━━━━━ Given material

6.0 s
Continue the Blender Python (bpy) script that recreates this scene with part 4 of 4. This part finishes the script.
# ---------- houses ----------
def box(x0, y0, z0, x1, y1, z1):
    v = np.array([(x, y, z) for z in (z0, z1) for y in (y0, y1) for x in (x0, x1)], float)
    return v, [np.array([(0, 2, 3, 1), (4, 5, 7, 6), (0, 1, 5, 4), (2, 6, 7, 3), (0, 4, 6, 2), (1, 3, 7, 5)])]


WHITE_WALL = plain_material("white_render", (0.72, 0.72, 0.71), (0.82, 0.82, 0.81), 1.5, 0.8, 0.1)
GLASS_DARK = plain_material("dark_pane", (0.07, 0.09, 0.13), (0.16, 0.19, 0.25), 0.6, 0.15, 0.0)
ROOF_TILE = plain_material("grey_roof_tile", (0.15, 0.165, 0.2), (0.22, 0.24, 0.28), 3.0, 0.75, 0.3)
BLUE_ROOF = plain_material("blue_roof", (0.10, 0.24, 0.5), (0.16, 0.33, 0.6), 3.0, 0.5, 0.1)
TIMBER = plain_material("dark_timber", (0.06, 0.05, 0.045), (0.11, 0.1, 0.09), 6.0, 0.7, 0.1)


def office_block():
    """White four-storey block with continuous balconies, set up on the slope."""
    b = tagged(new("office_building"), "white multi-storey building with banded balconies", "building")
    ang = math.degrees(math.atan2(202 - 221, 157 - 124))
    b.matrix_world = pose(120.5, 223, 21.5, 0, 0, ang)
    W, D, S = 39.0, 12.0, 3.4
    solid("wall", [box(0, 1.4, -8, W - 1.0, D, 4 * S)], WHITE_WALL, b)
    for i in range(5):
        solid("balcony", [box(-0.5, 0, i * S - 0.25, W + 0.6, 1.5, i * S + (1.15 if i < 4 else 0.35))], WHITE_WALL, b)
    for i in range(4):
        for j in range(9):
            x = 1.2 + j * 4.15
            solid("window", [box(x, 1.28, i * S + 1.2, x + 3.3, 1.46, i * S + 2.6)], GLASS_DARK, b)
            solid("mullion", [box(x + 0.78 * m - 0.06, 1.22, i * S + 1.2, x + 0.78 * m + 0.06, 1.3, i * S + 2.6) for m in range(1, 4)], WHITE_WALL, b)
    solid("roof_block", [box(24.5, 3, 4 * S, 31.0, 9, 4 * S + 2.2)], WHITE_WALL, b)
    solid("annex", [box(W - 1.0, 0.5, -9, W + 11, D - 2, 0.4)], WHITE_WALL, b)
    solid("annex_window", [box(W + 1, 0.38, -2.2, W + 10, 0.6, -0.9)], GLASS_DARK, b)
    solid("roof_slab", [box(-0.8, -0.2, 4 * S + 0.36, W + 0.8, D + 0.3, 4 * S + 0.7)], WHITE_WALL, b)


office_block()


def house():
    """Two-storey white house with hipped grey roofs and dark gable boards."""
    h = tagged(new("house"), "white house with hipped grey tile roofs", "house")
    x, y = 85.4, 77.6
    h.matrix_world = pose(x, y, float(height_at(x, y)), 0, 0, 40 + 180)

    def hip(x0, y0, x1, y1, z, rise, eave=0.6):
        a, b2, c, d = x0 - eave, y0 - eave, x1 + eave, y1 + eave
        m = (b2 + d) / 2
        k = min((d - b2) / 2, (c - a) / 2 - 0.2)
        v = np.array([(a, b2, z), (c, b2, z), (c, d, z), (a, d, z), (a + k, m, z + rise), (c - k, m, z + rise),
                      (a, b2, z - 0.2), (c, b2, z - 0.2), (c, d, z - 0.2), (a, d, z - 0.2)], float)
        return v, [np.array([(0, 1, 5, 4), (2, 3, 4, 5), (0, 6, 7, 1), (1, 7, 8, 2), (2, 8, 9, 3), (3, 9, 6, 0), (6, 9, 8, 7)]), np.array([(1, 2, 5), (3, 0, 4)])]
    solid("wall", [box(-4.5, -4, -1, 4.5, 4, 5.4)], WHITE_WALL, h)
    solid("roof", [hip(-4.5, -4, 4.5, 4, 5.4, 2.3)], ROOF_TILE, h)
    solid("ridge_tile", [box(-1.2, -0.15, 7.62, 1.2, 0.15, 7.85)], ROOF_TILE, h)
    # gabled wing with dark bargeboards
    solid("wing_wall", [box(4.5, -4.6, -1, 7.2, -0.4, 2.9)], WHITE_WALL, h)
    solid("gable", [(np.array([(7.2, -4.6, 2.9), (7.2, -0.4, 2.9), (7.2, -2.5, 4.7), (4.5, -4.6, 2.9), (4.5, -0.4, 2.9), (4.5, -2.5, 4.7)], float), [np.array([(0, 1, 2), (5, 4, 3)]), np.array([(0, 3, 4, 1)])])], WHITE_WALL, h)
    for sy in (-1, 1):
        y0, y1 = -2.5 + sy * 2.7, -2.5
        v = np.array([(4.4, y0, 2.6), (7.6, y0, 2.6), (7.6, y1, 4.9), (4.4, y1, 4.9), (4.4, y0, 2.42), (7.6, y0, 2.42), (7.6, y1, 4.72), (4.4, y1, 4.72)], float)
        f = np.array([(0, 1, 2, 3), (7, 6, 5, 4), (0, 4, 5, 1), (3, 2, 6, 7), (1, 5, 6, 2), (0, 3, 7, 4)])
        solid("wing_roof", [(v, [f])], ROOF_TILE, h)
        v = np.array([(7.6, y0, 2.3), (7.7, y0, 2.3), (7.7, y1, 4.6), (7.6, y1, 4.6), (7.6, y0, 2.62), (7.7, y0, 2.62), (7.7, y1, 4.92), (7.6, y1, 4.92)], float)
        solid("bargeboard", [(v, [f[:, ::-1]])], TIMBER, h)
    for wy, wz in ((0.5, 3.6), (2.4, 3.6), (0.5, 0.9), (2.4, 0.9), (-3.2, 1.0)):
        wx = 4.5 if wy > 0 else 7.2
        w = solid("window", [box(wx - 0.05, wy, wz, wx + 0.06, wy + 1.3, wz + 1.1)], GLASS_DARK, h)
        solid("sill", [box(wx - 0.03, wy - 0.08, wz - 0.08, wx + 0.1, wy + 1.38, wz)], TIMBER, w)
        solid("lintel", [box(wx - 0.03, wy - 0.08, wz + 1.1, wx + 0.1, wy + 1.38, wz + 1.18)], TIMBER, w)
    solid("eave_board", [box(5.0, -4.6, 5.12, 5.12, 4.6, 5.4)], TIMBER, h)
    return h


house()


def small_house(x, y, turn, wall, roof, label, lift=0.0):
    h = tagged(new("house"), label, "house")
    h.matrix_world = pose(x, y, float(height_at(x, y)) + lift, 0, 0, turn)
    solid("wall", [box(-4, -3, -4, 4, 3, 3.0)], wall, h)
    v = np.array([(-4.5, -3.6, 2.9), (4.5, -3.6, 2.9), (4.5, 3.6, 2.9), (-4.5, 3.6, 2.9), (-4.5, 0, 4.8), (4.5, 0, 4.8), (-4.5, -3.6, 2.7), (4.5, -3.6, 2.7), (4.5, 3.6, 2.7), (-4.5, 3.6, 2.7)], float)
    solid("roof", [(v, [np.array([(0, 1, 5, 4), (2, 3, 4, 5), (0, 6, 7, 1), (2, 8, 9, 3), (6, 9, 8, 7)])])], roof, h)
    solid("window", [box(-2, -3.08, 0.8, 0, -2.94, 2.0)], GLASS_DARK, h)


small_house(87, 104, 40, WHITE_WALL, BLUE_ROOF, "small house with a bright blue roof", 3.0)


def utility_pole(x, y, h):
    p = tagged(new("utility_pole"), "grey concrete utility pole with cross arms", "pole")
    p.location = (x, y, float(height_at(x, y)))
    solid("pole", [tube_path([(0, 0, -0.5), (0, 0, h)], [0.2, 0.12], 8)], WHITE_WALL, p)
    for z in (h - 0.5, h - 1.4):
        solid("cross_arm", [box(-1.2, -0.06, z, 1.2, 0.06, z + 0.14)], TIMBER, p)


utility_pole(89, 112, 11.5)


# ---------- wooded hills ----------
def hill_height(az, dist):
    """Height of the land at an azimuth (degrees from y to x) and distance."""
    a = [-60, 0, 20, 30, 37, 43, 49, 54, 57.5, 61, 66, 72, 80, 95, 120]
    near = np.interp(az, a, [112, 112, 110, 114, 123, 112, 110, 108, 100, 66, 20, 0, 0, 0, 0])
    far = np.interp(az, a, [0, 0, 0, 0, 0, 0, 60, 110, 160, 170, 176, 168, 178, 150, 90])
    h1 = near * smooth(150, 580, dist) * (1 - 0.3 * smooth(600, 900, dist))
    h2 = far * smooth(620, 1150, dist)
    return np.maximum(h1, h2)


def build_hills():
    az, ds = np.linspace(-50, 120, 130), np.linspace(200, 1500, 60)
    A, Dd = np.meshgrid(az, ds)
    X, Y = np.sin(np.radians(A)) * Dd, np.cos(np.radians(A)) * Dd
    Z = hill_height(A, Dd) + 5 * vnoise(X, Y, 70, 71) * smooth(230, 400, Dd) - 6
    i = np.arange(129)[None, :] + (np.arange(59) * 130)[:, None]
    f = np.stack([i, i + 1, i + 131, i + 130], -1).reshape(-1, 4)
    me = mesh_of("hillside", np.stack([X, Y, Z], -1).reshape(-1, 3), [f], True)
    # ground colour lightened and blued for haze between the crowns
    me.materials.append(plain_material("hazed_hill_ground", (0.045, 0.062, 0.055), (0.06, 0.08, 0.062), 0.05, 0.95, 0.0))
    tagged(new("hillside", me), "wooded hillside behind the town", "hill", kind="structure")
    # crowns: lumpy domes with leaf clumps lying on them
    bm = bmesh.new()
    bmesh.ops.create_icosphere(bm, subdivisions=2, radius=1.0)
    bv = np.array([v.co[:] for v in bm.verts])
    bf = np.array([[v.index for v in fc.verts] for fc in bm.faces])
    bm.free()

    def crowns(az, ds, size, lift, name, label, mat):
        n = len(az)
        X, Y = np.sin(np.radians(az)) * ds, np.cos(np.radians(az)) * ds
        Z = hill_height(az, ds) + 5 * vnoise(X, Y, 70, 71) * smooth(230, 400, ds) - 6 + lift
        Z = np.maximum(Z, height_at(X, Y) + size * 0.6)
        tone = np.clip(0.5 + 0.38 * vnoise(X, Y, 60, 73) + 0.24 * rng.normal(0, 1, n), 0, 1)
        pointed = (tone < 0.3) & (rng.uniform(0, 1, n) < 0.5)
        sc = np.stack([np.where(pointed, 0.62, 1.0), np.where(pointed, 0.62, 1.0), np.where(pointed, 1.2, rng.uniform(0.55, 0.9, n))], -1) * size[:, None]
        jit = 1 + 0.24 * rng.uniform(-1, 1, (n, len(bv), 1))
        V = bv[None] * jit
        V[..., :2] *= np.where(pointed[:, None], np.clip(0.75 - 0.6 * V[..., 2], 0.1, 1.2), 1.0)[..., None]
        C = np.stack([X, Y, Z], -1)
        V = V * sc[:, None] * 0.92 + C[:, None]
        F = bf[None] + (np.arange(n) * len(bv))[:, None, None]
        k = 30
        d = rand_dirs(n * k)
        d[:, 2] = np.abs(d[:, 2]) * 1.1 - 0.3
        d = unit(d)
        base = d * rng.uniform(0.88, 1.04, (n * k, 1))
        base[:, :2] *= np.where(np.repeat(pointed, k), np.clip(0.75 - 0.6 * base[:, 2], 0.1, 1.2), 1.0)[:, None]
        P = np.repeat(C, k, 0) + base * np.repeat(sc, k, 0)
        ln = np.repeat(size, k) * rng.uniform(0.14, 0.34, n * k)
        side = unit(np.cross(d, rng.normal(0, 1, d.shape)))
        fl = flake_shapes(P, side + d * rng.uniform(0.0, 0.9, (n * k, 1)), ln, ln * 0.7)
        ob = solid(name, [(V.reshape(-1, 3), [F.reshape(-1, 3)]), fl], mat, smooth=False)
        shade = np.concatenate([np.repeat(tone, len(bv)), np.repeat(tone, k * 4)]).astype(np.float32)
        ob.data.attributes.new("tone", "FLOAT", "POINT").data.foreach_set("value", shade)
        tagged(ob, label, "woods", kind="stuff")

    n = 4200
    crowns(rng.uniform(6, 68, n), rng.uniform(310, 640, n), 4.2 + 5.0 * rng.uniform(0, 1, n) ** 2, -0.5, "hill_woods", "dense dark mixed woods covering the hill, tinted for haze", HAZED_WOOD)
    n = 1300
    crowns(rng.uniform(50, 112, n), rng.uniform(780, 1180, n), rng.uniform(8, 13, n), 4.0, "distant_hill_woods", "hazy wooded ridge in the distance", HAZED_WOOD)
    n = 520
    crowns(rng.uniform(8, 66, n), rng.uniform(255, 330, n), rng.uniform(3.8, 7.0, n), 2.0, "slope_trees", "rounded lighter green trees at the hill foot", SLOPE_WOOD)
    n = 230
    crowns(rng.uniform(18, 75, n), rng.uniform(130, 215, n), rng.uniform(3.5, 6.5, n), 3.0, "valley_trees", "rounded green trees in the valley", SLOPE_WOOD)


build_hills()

━━━━━━━━━━

◆ Task prompt
Output exactly those lines that lie from the line with "Continue the Blender" through the line with "2), (1, 3, 7, 5)])]", with both of those lines included.

◆ The output
Continue the Blender Python (bpy) script that recreates this scene with part 4 of 4. This part finishes the script.
# ---------- houses ----------
def box(x0, y0, z0, x1, y1, z1):
    v = np.array([(x, y, z) for z in (z0, z1) for y in (y0, y1) for x in (x0, x1)], float)
    return v, [np.array([(0, 2, 3, 1), (4, 5, 7, 6), (0, 1, 5, 4), (2, 6, 7, 3), (0, 4, 6, 2), (1, 3, 7, 5)])]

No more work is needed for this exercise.